Il principio operativo del Golden Dome prevede l’intercettazione di missili balistici entro i primi 30 secondi o due minuti dal lancio – la cosiddetta boost phase, quando la firma termica del missile è più rilevabile. Tuttavia, la tecnologia necessaria per colpire efficacemente un ordigno in questa fase è ancora lontana dall’essere affidabile. Secondo le fonti, non è chiaro se e quando sarà tecnicamente possibile lanciare un contromissile dallo spazio con sufficiente precisione e forza da attraversare l’atmosfera terrestre e neutralizzare una minaccia balistica.
Il progetto si inserisce in un contesto più ampio di difficoltà tecniche per il dipartimento della difesa.

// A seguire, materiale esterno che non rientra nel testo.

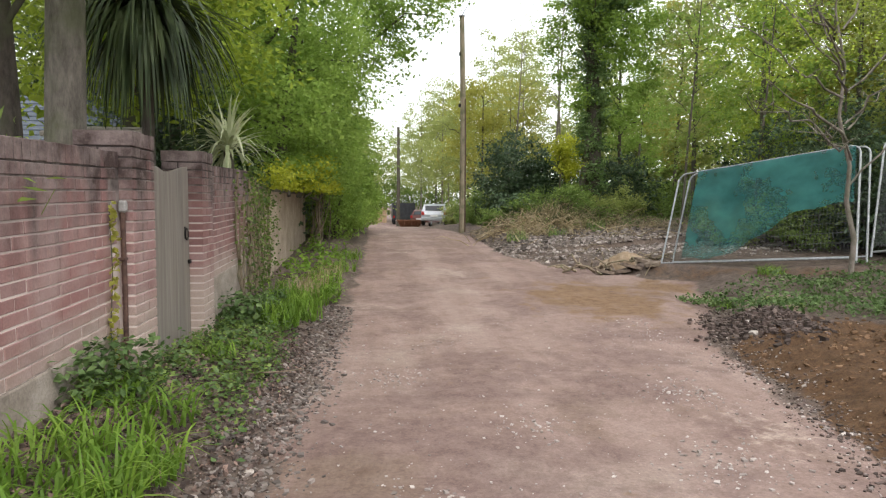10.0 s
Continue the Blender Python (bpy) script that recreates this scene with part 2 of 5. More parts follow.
GALV = plain("galvanised_steel", (0.22, 0.23, 0.24), (0.38, 0.40, 0.41), 20, 0.6, 0.55, 0.1)
BLUE_STEEL = plain("blue_painted_steel", (0.06, 0.10, 0.24), (0.10, 0.16, 0.32), 20, 0.5)
SLATE = plain("grey_slate_roof", (0.075, 0.088, 0.11), (0.12, 0.137, 0.165), 5, 0.7)
RENDER = plain("stained_cement_render", (0.30, 0.235, 0.185), (0.50, 0.41, 0.33), 2.5, 0.92)
PLINTH = plain("stained_concrete_plinth", (0.20, 0.165, 0.135), (0.40, 0.345, 0.30), 3.5, 0.95, 0.0, 0.6)
SLAB = plain("broken_dark_slab", (0.09, 0.065, 0.05), (0.24, 0.19, 0.15), 6, 0.95, 0.0, 0.8)
STONE_WALL = plain("pale_stone_wall", (0.20, 0.185, 0.165), (0.32, 0.30, 0.27), 6, 0.9)
IRON = plain("black_iron", (0.012, 0.012, 0.012), (0.035, 0.032, 0.03), 30, 0.5, 0.6)
RUST = plain("rusty_stem", (0.10, 0.035, 0.02), (0.22, 0.085, 0.045), 20, 0.9)
PVC = plain("dull_grey_plastic", (0.20, 0.195, 0.19), (0.32, 0.31, 0.30), 15, 0.55)
CONDUIT = plain("dark_brown_conduit", (0.05, 0.03, 0.025), (0.12, 0.07, 0.055), 15, 0.7)
CAP = plain("concrete_cap", (0.09, 0.08, 0.07), (0.22, 0.20, 0.18), 7, 0.95)
COBBLE = stone_material("pale_flint_chips", (0.17, 0.14, 0.125), (0.52, 0.46, 0.43))
DARK_STONE = stone_material("dusty_verge_stones", (0.06, 0.05, 0.045), (0.31, 0.265, 0.24))
CLOD = stone_material("soil_clods", (0.125, 0.072, 0.038), (0.22, 0.135, 0.08))
SAND = plain("sandy_spoil", (0.20, 0.14, 0.09), (0.36, 0.28, 0.20), 5, 0.95, 0.0, 0.8)
PALE_STONE = plain("pale_flint", (0.30, 0.26, 0.23), (0.48, 0.43, 0.39), 25, 0.8)
LITTER = stone_material("dead_leaf_litter", (0.03, 0.022, 0.018), (0.29, 0.20, 0.165))
DARK_CLOD = stone_material("dark_earth_clods", (0.04, 0.03, 0.026), (0.15, 0.112, 0.098))
WIRE = plain("dull_steel_wire", (0.09, 0.095, 0.10), (0.16, 0.165, 0.17), 20, 0.7, 0.3, 0.0)
CAR_PAINT = plain("silver_car_paint", (0.38, 0.40, 0.43), (0.44, 0.46, 0.49), 3, 0.3, 0.4, 0.0)
RED_PAINT = plain("dull_maroon_paint", (0.12, 0.05, 0.045), (0.17, 0.08, 0.07), 3, 0.35, 0.1, 0.0)
DARK_PAINT = plain("dark_van_paint", (0.03, 0.033, 0.037), (0.06, 0.063, 0.07), 3, 0.4, 0.1, 0.0)
ORANGE = plain("rusty_orange", (0.12, 0.05, 0.03), (0.21, 0.10, 0.06), 5, 0.75)
RUBBER = plain("black_rubber", (0.015, 0.015, 0.015), (0.03, 0.03, 0.03), 20, 0.85)
LAMP_RED = plain("red_lamp_lens", (0.35, 0.02, 0.02), (0.45, 0.04, 0.03), 10, 0.25)
WHITE = plain("white_paint", (0.70, 0.70, 0.68), (0.80, 0.80, 0.78), 6, 0.6)
FENCE_WOOD = plain("tan_fence_boards", (0.30, 0.20, 0.12), (0.44, 0.32, 0.20), 6, 0.85)
CAR_GLASS, _n, _l, _b = node_material("car_glass", 0.08)
_b.inputs["Base Color"].default_value = (0.02, 0.024, 0.028, 1)
_b.inputs["Specular IOR Level"].default_value = 0.6

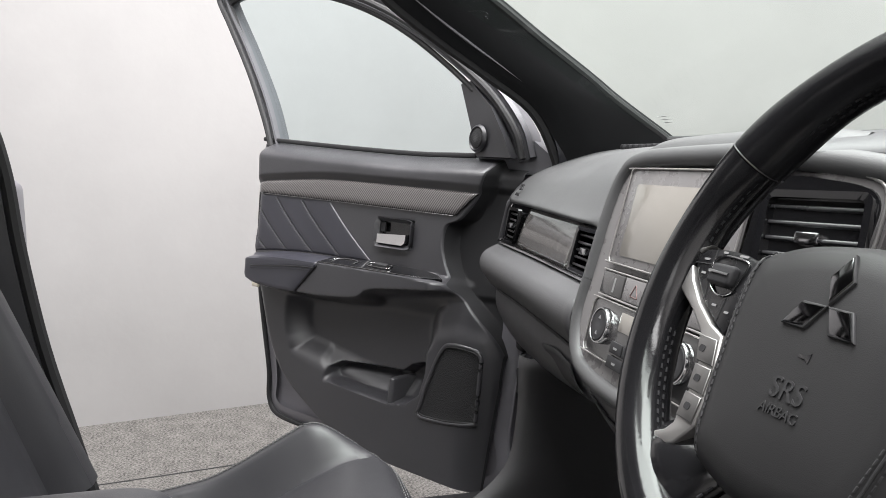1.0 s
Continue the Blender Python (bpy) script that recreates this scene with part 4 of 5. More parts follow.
LEAN = Matrix(((1, 0, 0.42, 0), (0, 1, 0, 0), (0, 0, 1, 0), (0, 0, 0, 1)))
for vx, vy, vz, vw, vturn in ((-0.592, 0.137, 0.9625, 0.072, -6), (-0.232, 0.123, 0.957, 0.082, -4)):
    vn = vent("air_vent", (0, 0, 0), vw, 0.054, 5, 0, 0, slider=0.012)
    for ob in (vn, *vn.children_recursive):
        ob.data.transform(pose(vx, vy, vz, 0, 0, vturn) @ pose(0, 0, 0, -6, 0, 0) @ LEAN)
# embossed airbag words on the pad
letters("airbag_mark", "SRS", 0.018, RUBBER, dash, pose(-0.617, 0.163, 1.03, 62, 0, -6), "embossed airbag lettering")
letters("airbag_mark", "AIRBAG", 0.0085, RUBBER, dash, pose(-0.617, 0.154, 1.018, 66, 0, -6), "embossed airbag lettering")
# demister slot along the windscreen
for i in range(14):
    block("demister_slat", (-0.62 + 0.016 * i, 0.36 + 0.004 * i, 1.1), (-0.609 + 0.016 * i, 0.4 + 0.004 * i, 1.109), DARK, dash, "black demister slot", 0.002, 2)

# centre: padded surround, grey gloss fascia with bright edge, screen, switches, climate panel
FT = pose(0.008, 0.098, 0.955, -15.2, 0, 0)


def fascia_pt(x, z, y=0.0):
    return FT @ Vector((x, y + 0.42 * max(0.0, x - 0.125), z))


out = [(-0.155, -0.02), (-0.15, 0.06), (-0.135, 0.108), (-0.1, 0.125), (0.0, 0.129), (0.1, 0.13), (0.17, 0.129), (0.218, 0.122), (0.224, 0.08), (0.214, 0.02), (0.184, -0.04), (0.16, -0.085), (0.13, -0.117), (0.0, -0.127), (-0.1, -0.122), (-0.142, -0.1), (-0.158, -0.06)]
O = spline(out + [out[0]], 97)[:-1]
top_run = [p for p in O[:60:3] if (p[1] > 0.1 or p[0] < -0.1) and p[0] < 0.25]
low_run = [p for p in O[45::3] if p[1] < -0.02 and p[0] < 0.17] + [O[0]]
for run in (top_run, low_run):
    tube("padded_surround", [fascia_pt(x * 1.025, z * 1.035, 0.004) for x, z in run], 0.0115, SOFTTOP, dash, "padded dark grey surround of the centre panel", n=80, sides=14, up=(0, 1, 0.2))
for run in (top_run[:-3], low_run):
    tube("surround_back", [fascia_pt(x * 1.06, z * 1.08, 0.04) for x, z in run], 0.028, SOFTTOP, dash, "", n=80, sides=12, up=(0, 1, 0.2))
bm = bmesh.new()
f0 = bm.faces.new([bm.verts.new(fascia_pt(x, z, 0.0)) for x, z in O])
ex = bmesh.ops.extrude_face_region(bm, geom=[f0])
bmesh.ops.translate(bm, verts=[v for v in ex["geom"] if isinstance(v, bmesh.types.BMVert)], vec=(0, 0.03, 0))
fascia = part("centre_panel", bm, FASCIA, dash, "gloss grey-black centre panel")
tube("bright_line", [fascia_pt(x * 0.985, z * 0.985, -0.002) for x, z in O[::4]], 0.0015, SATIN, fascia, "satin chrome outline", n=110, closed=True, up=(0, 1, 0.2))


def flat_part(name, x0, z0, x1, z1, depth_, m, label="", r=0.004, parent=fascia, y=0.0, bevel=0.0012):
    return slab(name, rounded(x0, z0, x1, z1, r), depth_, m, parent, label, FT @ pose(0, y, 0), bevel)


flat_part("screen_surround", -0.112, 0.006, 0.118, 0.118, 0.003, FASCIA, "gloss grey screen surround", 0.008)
tube("screen_outline", [fascia_pt(x, z, -0.004) for x, z in rounded(-0.112, 0.006, 0.118, 0.118, 0.008)], 0.0011, SATIN, fascia, "thin satin line", n=90, closed=True, up=(0, 1, 0.2))
# pale colour stands for the room mirrored in the dark display
flat_part("screen", -0.09, 0.016, 0.101, 0.1, 0.0012, SCREENREFLECT, "switched-off glossy display with a pale room reflection in its colour", 0.004, y=-0.003, bevel=0.0004)
CLIMATE = relief(mat("gloss_black_climate", (0.05, 0.049, 0.049), 0.16, 0, 0.4), 60, 0.02, 0.0003, "noise", 0.03, 30.0)
flat_part("switch_row", -0.115, -0.032, 0.112, -0.004, 0.003, FASCIA, "gloss grey switch row", 0.003)
for z in (-0.033, -0.003):
    tube("bright_line", [fascia_pt(-0.115, z, -0.0035), fascia_pt(0.0, z, -0.0035), fascia_pt(0.112, z, -0.0035)], 0.0012, SATIN, fascia, "thin satin line", n=8)
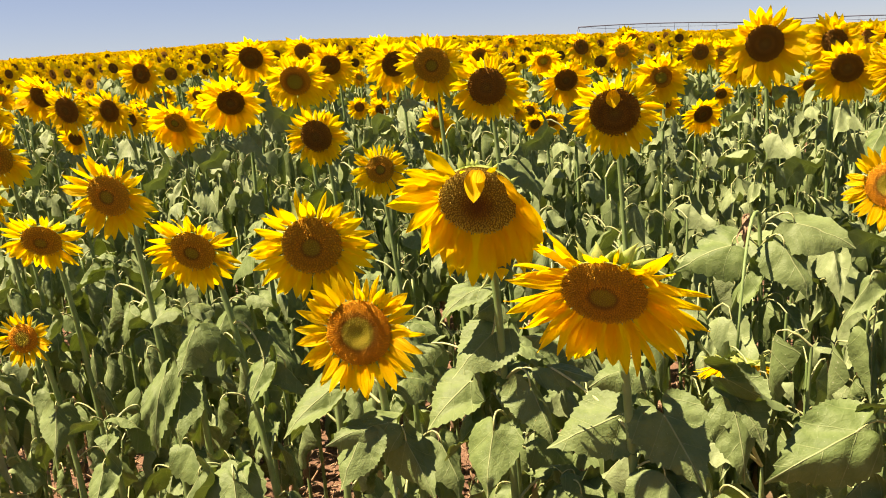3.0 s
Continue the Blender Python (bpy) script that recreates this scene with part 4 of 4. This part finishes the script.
def far_tree(az, dist, up, wide, seed):
    r = random.Random(seed)
    p = at_bearing(az, dist, up)
    g = float(ground_z(*p[:2]))
    tree = thing("tree", (p[0], p[1], g), "dark green distant tree behind the crest", "tree", "far trees")
    h = p[2] - g
    part("trunk", mesh_of("trunk", *tube([(0, 0, -0.2), (0.1, 0, h * 0.4), (0, 0.1, h * 0.8)], (0.3, 0.22, 0.1), 7), None, (DRY,)), tree)
    pts, faces = [], []
    for k in range(420):
        c = np.array([r.gauss(0, wide * 0.36), r.gauss(0, wide * 0.36), h * (0.45 + 0.55 * r.random() ** 0.8)])
        e1, e2 = np.array([r.gauss(0, 1), r.gauss(0, 1), r.gauss(0, 0.6)]), np.array([r.gauss(0, 1), r.gauss(0, 1), r.gauss(0, 0.6)])
        n = len(pts)
        pts += [c + e1 * 0.3, c + e2 * 0.3, c - e1 * 0.3, c - e2 * 0.3]
        faces.append((n, n + 1, n + 2, n + 3))
    part("crown", mesh_of("crown", np.array(pts), faces, np.zeros((len(pts), 2)), None, (FOLIAGE,)), tree)


far_tree(24.6, 330, 0.72, 7, 1)
far_tree(25.9, 335, 0.78, 8, 2)


# ---- litter on the soil ----
def litter():
    r = random.Random(21)
    pieces = []
    for k in range(6000):
        x, y = r.uniform(-3.2, 2.2), r.uniform(0.2, 4.6)
        a, n, up = r.uniform(0, 6.28), r.uniform(0.03, 0.13), r.uniform(-0.01, 0.03) if k % 2 else r.uniform(0.0, 0.10)
        z = float(ground_z(x, y)) + 0.012 * math.sin(x * 5.1) * math.cos(y * 4.3) + 0.004
        p0 = np.array([x, y, z])
        p1 = p0 + np.array([math.cos(a) * n, math.sin(a) * n, up])
        pieces.append((*tube([p0, (p0 + p1) / 2 + (0, 0, 0.006), p1], (r.uniform(0.0014, 0.0034),) * 3, 3, False), 0))
    p, f, uv, _ = join(*pieces)
    tagged(new("straw_litter", mesh_of("straw_litter", p, f, uv, None, (STRAW,))), "dry straw and stubble scattered on the soil", "straw", kind="stuff")
    pieces = []
    for k in range(900):
        x, y = r.uniform(-3.2, 2.2), r.uniform(0.6, 4.2)
        s = r.uniform(0.008, 0.03)
        z = float(ground_z(x, y)) + 0.012 * math.sin(x * 5.1) * math.cos(y * 4.3)
        q = []
        for zz, rr in ((-0.4, 0.8), (0.2, 1.0), (0.7, 0.5)):
            q += [(x + s * rr * r.uniform(0.7, 1.2) * math.cos(j * 1.2566), y + s * rr * r.uniform(0.7, 1.2) * math.sin(j * 1.2566), z + s * zz * r.uniform(0.7, 1.2)) for j in range(5)]
        pieces.append((np.array(q), grid_faces(3, 5, True) + [(10, 11, 12, 13, 14)], np.zeros((15, 2)), 0))
    p, f, uv, _ = join(*pieces)
    tagged(new("soil_clods", mesh_of("soil_clods", p, f, uv, None, (SOIL,))), "small dry clods of reddish soil", "soil", kind="stuff")


litter()
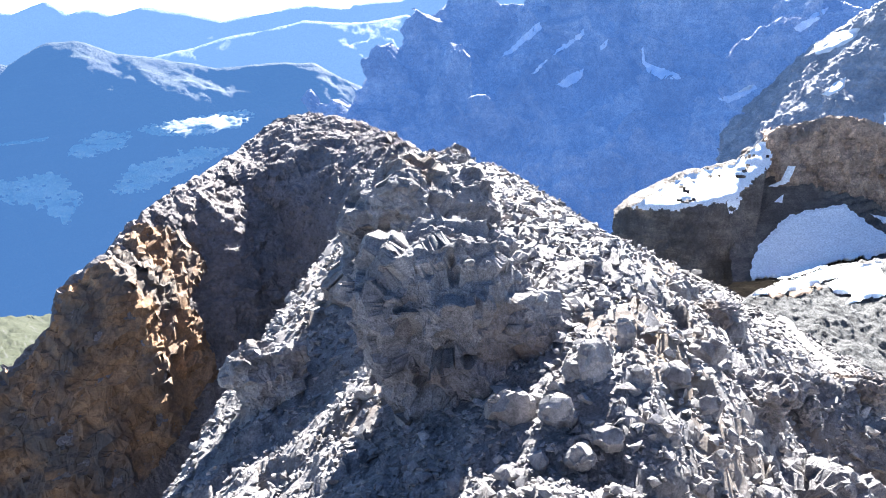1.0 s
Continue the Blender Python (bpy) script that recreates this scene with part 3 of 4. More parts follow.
def build_basin():
    """The dark ridge, the rubble apron and the plateau, cut out of the one surface."""
    bears = np.radians(np.linspace(40.5, 117, 740))
    far = np.geomspace(195, 1010, 430)
    rr, bb = np.meshgrid(far, bears, indexing="ij")
    x, y = (rr * np.sin(bb)).ravel(), (rr * np.cos(bb)).ravel()
    p = np.stack([x, y, surface_through(basin_points())(x, y)], -1)
    rows, cols = rr.shape
    r = np.hypot(x, y)
    wob = fbm(p, 14, 4, 0.6, 91) * 0.35
    bearing = np.degrees(np.arctan2(x, y)) + wob
    dip = np.degrees(np.arctan2(p[:, 2], r)) + wob * 0.6
    on_cone = inside_outline(CONE_OUTLINE, bearing, dip)
    apron = ~on_cone & (bearing < 58.5)
    brink = np.array(BASIN_CREST, dtype=float)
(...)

Gli stessi intercettori terrestri, sviluppati dagli anni ’80 per colpire missili durante la “fase di planata”, continuano a mostrare un tasso di successo di appena il 20%. Un portavoce della Casa Bianca non ha commentato la questione. Il portavoce del Pentagono Sean Parnell ha dichiarato che il dipartimento “non divulgherà pubblicamente dettagli tecnici specifici riguardo le capacità o le strategie di acquisizione di certi sistemi avanzati”.
L’amministrazione Trump ha stimato il costo complessivo del Golden Dome in circa 175 miliardi di dollari. Secondo i dati comunicati, il Pentagono ha già stanziato 17,6 miliardi per il 2026, 50 miliardi per il 2027 e 100 miliardi per il 2028. Tuttavia, fonti interne ammettono che il costo finale dipenderà in larga misura dalle ambizioni dettate dalla presidenza. Se, per esempio, Trump ordinasse che il sistema sia in grado di difendere contro 100 missili balistici simultaneamente, potrebbero essere necessari migliaia di satelliti. Questi dispositivi, essendo soggetti a decadimento orbitale, dovrebbero essere sostituiti regolarmente, con un ulteriore incremento dei costi.
Martedì, in un post pubblicato su Truth Social, Trump ha parlato di una possibile partecipazione del Canada al programma, precisando che il Paese potrebbe aderirvi pagando 61 miliardi di dollari oppure diventando il 51° stato degli Stati Uniti per accedervi gratuitamente. Non è stato chiarito come il presidente sia giunto a questa cifra. Secondo una delle fonti, l’ipotesi di coinvolgere il Canada è effettivamente circolata al Pentagono nei mesi scorsi, più in riferimento a una condivisione di dati satellitari e radar che a una vera e propria adesione finanziaria.
Il programma aveva inizialmente un altro nome: Moonshot. Così era stato battezzato dal consiglio di sicurezza nazionale della Casa Bianca. Ma il segretario alla difesa Pete Hegseth ha giudicato il nome poco adatto e ha proposto una classificazione in tre livelli – argento, oro e platino.